(Records with scene code)
-- -- --

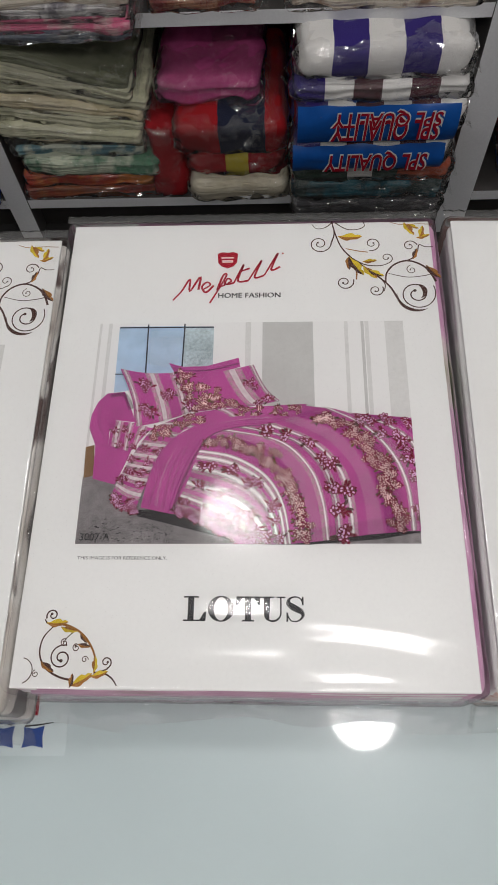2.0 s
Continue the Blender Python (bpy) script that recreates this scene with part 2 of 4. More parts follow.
def part(name, bm, material, parent, label="", smooth=False, kind=""):
    me = bpy.data.meshes.new(name)
    bm.normal_update()
    bm.to_mesh(me)
    bm.free()
    for m in (material if isinstance(material, (list, tuple)) else [material]):
        me.materials.append(m)
    if smooth:
        me.polygons.foreach_set("use_smooth", [True] * len(me.polygons))
    ob = new(name, me)
    ob.parent = parent
    return tagged(ob, label, kind=kind)


def box(x0, x1, y0, y1, z0, z1, bevel=0.0):
    bm = bmesh.new()
    bmesh.ops.create_cube(bm, size=1)
    for v in bm.verts:
        v.co = Vector(((x0 + x1) / 2 + v.co.x * (x1 - x0), (y0 + y1) / 2 + v.co.y * (y1 - y0), (z0 + z1) / 2 + v.co.z * (z1 - z0)))
    if bevel:
        bmesh.ops.bevel(bm, geom=list(bm.edges), offset=bevel, segments=2, profile=0.6, affect="EDGES")
    return bm


def soft_box(w, d, h, r, cuts=14, amp=0.002, freq=14.0, seed=0, layers=0, groove=0.004, sag=0.0, puff=0.0, ripple=0.0):
    """A rounded, uneven slab standing on z = 0 with its front at y = 0. layers: folds along the front and sides."""
    bm = bmesh.new()
    bmesh.ops.create_cube(bm, size=2)
    bmesh.ops.subdivide_edges(bm, edges=list(bm.edges), cuts=cuts, use_grid_fill=True)
    off = Vector((seed * 3.7, seed * 1.9, seed * 5.3))
    hx, hy, hz = w / 2, d / 2, h / 2
    r = min(r, hx * 0.98, hy * 0.98, hz * 0.98)
    for v in bm.verts:
        c = Vector([math.copysign(math.sin(abs(t) * math.pi / 2) ** 0.8, t) for t in v.co])
        p = Vector((c.x * hx, c.y * hy, c.z * hz))
        core = Vector((max(-hx + r, min(hx - r, p.x)), max(-hy + r, min(hy - r, p.y)), max(-hz + r, min(hz - r, p.z))))
        gap = p - core
        n = gap.normalized() if gap.length > 1e-6 else Vector((0, 0, 1))
        p = core + n * r if gap.length > 1e-6 else p
        side = 1 - abs(n.z)
        if layers and side > 0.25:
            ph = (p.z / h + 0.5) * layers + 0.35 * noise.noise(Vector((p.x * 7, p.y * 7, 0)) + off)
            p -= Vector((n.x, n.y, 0)) * groove * (1 - abs(math.sin(math.pi * ph))) ** 1.5
        p += n * amp * noise.fractal((p + off) * freq, 0.6, 2.0, 3) * 2
        if puff:
            p.z += puff * (1 - (p.x / hx) ** 2) * (1 - (p.y / hy) ** 2) * (1 if p.z > 0 else 0)
        if ripple and n.z > 0.5:
            wave = math.exp(-((p.y + hy) / 0.055) ** 2) * math.sin(2 * math.pi * (p.y * 30 + p.x * 5 + 0.8 * noise.noise(p * 9 + off)))
            edge = math.exp(-((hx - abs(p.x)) / 0.016) ** 2) * math.sin(2 * math.pi * (p.y * 38 + noise.noise(p * 14 + off)))
            p.z += ripple * (wave * max(0.0, 0.35 + noise.noise(p * 11 + off)) + 0.9 * edge)
        if sag:
            p.z += sag * (p.x / hx) * (p.z / h + 0.5)
        v.co = p + Vector((0, hy, hz))
    return bm


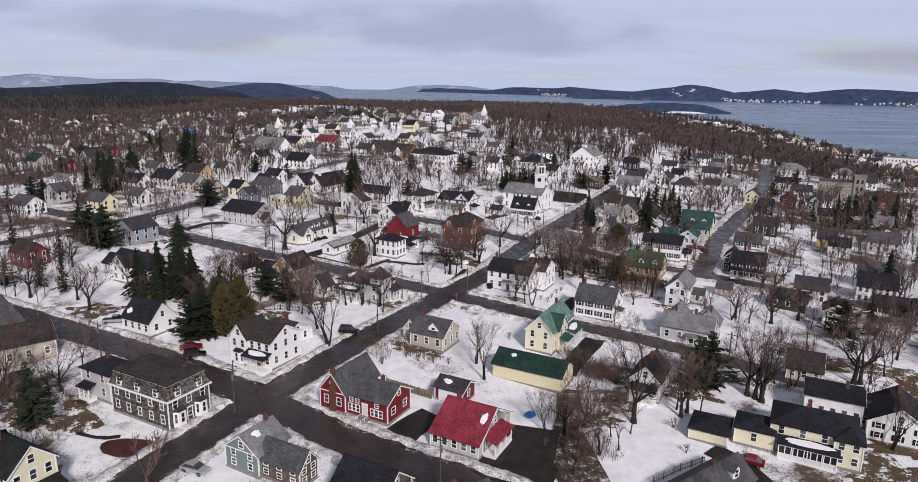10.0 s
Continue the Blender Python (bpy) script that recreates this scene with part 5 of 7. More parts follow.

-- -- --

▶ _Work instructions_
Restate, line by line and word for word, everything from the top of the material through the line that contains "return tagged(ob, label, kind=kind)". Leave pictures out.

▶ _Solved exercise_
2.0 s
Continue the Blender Python (bpy) script that recreates this scene with part 2 of 4. More parts follow.
def part(name, bm, material, parent, label="", smooth=False, kind=""):
    me = bpy.data.meshes.new(name)
    bm.normal_update()
    bm.to_mesh(me)
    bm.free()
    for m in (material if isinstance(material, (list, tuple)) else [material]):
        me.materials.append(m)
    if smooth:
        me.polygons.foreach_set("use_smooth", [True] * len(me.polygons))
    ob = new(name, me)
    ob.parent = parent
    return tagged(ob, label, kind=kind)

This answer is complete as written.